While I was reading the other books I was listening to Junot Diaz's BRIEF WONDROUS LIFE OF OSCAR WAO, which I really liked. Diaz is one of the hot young fiction writers--he was in a GRANTA "40 Under 40" issue at some point and is now quite well-known. Most of the talk about this novel has centered on the fact that although Diaz is kind of a hipster urban writer, WAO is about a nerd, a fanboy D&D geek. But it's also in what a recent reviewer of another novel (I think I read this review in the NYTBR, but I can't remember) called the "historical present": mostly in the present time, but with a significant component of the past narrated in the present. In this case, we hear about Oscar's mother's and grandfather's time in the Dominican Republic, both of which end tragically and violently. Clearly, what Diaz is doing is illustrating the ongoing presence of the viciousness that Trujillo brought to (or brought out of) the Dominican Republic. But I liked the shifting narrators and the "code-shifting" between hipster New Jersey English and español dominicano.

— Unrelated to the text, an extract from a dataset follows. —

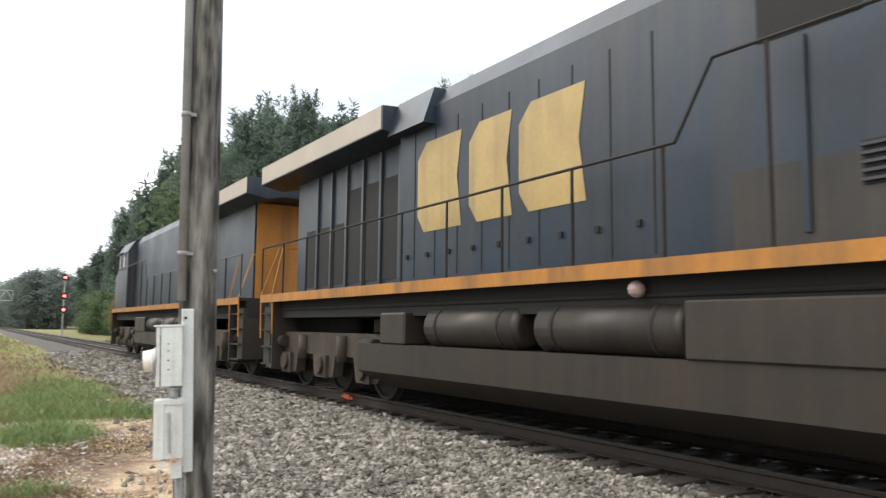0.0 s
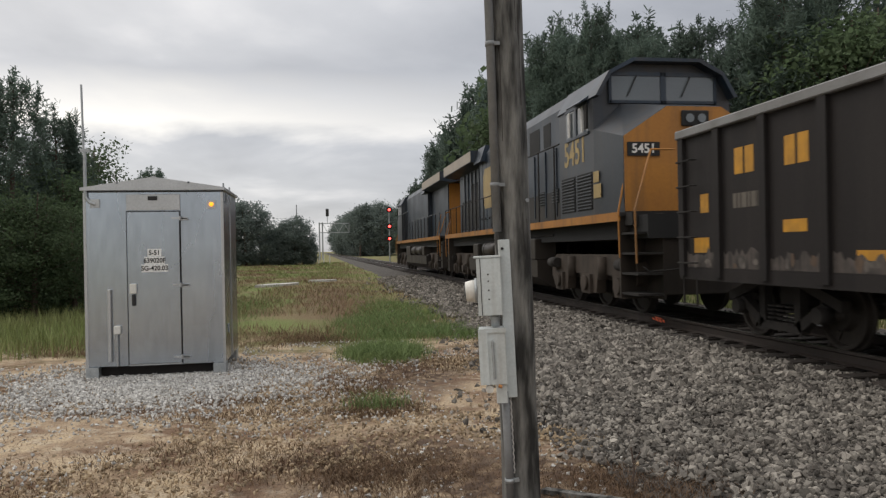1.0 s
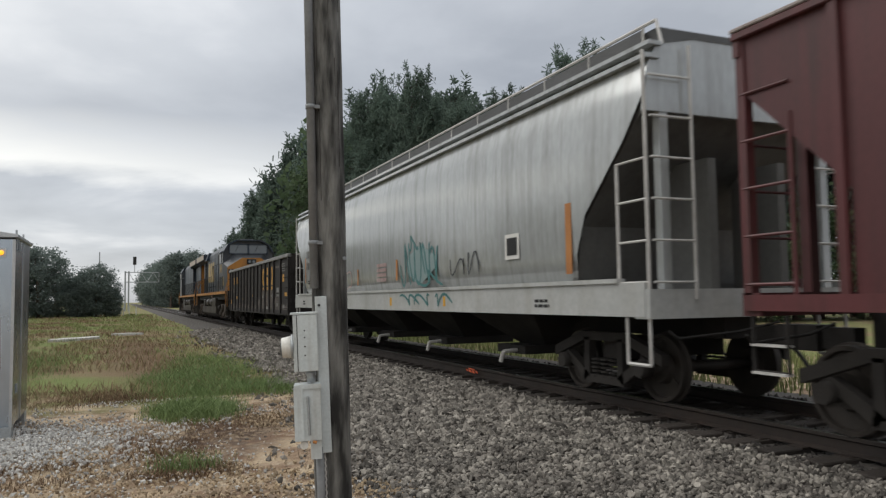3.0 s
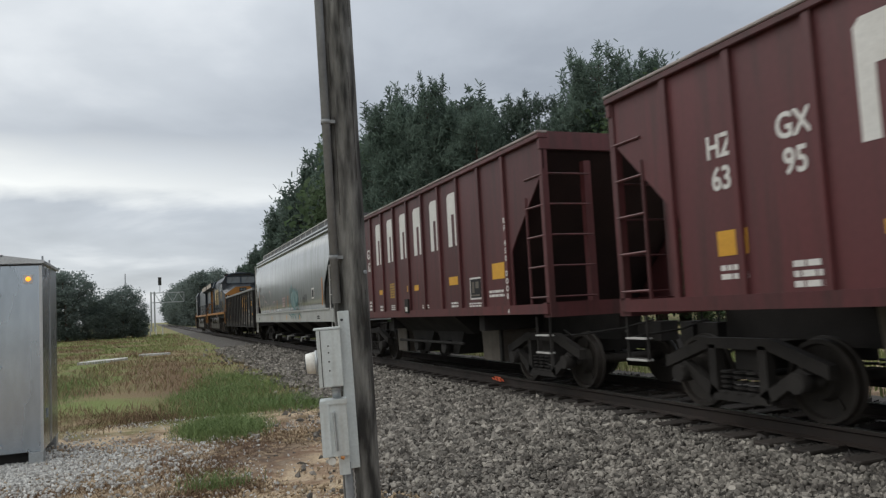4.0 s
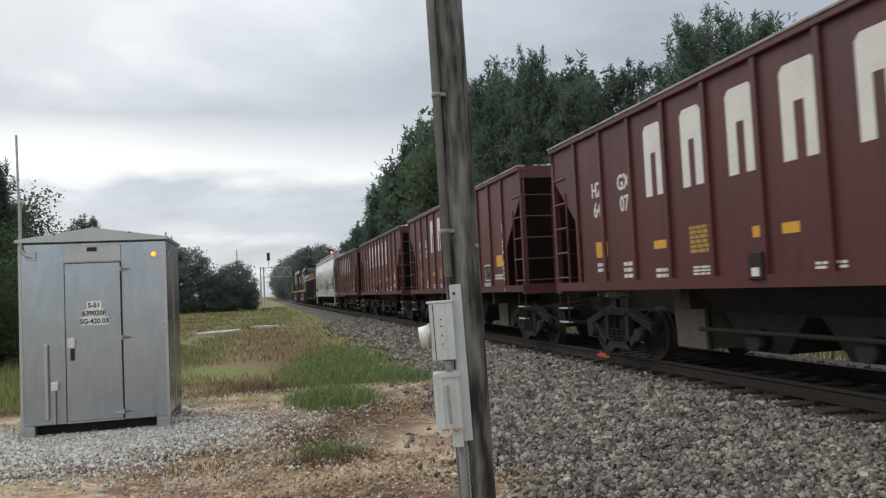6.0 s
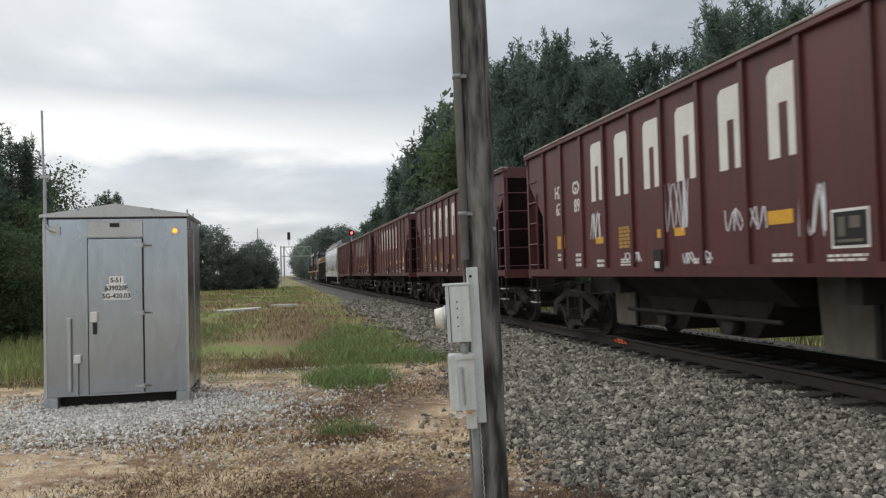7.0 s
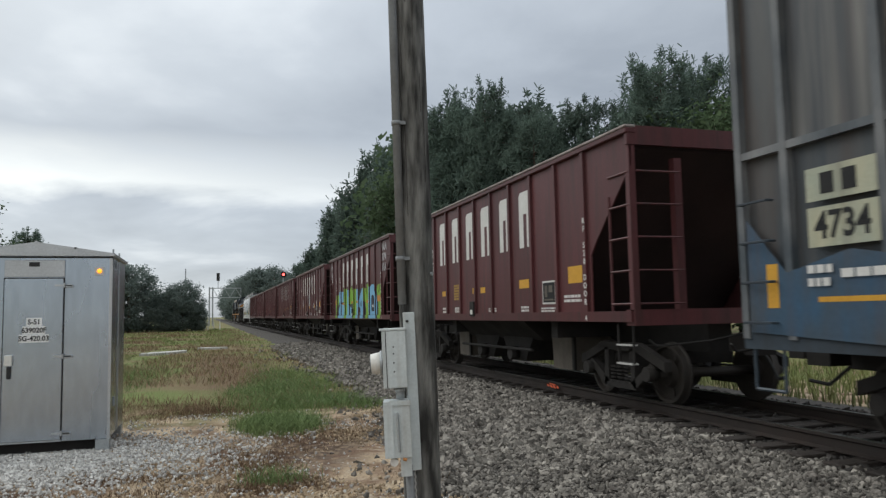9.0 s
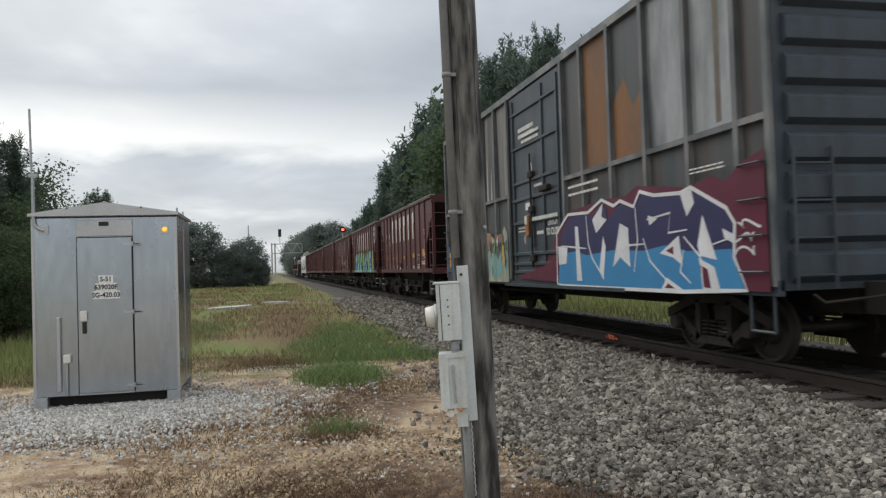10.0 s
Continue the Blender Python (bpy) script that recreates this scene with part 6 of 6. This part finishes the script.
    decal("reflector", [rect(-3.55, -3.67, 1.4, 1.85), rect(-6.05, -6.18, 1.4, 1.85)], M_YELLOW, old, -1.632, "yellow reflective strip")
    decal("notice", bars(-3.9, -4.2, 2.45, 2.75, 2, r, 0.6), M_LETTER, car, -1.607)
    for k in range(7):
        d = ro.uniform(-0.9, -6.3)
        decal("rust_streak", [[(d, 3.05), (d - 0.09, 3.05), (d - 0.06, 3.05 + ro.uniform(0.5, 1.1)), (d - 0.04, 3.05 + ro.uniform(0.6, 1.3))]], ro.choice((M_BOXPALE, M_HANDRAIL_W, M_BOXRUST)), car, X - 0.006, "bare streak in the paint")
    # number plates of the car: the maker's mark as bars, the number lettered
    pl = decal("number_panel", [rect(-1.02, -1.84, 2.36, 2.68), rect(-1.02, -1.84, 1.92, 2.3)], M_CREAM, car, -1.607, "pale number panel")
    decal("number_mark", [rect(-1.2, -1.36, 2.42, 2.62), rect(-1.46, -1.62, 2.42, 2.62)], M_GRILLE, pl, -1.611)
    words("4734", 0.36, M_GRILLE, pl, on_side(-1.43, 2.11, -1.612), 0.9)
    decal("blue_patch", [[(-0.15, 1.1), (-2.1, 1.0), (-2.2, 1.75), (-1.5, 1.88), (-0.7, 1.7), (-0.15, 2.3)]], M_OLDBLUE, car, -1.6055, "worn blue overpaint")
    decal("reflector", [rect(-0.42, -0.58, 1.35, 1.8), rect(-4.2, -4.3, 1.5, 1.85)], M_YELLOW, car, -1.607, "yellow reflective strip")
    decal("yellow_line", [rect(-1.1, -1.9, 1.4, 1.45)], M_YELLOW, car, -1.607)
    decal("small_print", bars(-1.0, -1.3, 1.55, 1.8, 2, r) + bars(-1.4, -1.9, 1.62, 1.75, 1, r) + bars(-10.3, -11.6, 2.62, 2.9, 2, r, 0.3) + bars(-14.5, -15.3, 2.5, 2.6, 2, r, 0.4) + bars(-7.7, -8.8, 4.05, 4.3, 2, r, 0.5) + bars(-8.2, -9.7, 2.3, 2.42, 1, r), M_LETTER, car, -1.625, "white stencilled writing")
    decal("end_streak", [rect(-15.0, -15.12, 3.1, 5.2)], M_CHUTE, car, X - 0.002)
    MOVERS.append((car, -146.33, 0))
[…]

Tuesday, December 02, 2008

thanksgiving reading: 1

vacation. Nice time to catch up on the reading. Even better when a bunch of cousins happily play with the boys--and seem to really like it!

Because of a game set of cousins, the boys had playmates almost constantly, which allowed me a bit of time to read. First up was Ben Marcus' THE AGE OF WIRE AND STRING, a novel foisted upon me by a writer friend when I was dismissing "realist writers" and complaining that not enough people were trying experimental stuff. Remind me not to do that again. THE AGE OF WIRE AND STRING is indescribable. It's written in a kind of nineteenth-century natural-history language, as if it were a series of small vignettes and lexicons of a strange world. It's not a novel, nor a short-story collection. Probably the best way to think of it would be as a Borges novel, or a Coover/Barthelme hybrid drained of all humor and life, but even that doesn't really describe the thing. It is strange and decentering, I will grant that. But it's also almost entirely antiseptic and alienating--not in the Borges way of making us think "hey, I'm watching a play!" but in a "wow, this thing is strange and unappealing and won't end." Well, that's not really true: it's short and a quick read, which is definitely a virtue in a book as humorless and lifeless as this. Interestingly, I think Marcus is quite talented, and his influences that are in evidence here (Borges, Coover, Barthelme, but also Beckett and Robbe-Grillet and even the Objectivist poets like George Oppen and Louis Zukofsky) are all people whom I admire. I'm interested in seeing what Marcus might do next, because this feels like an experiment or a tryout of a new technique.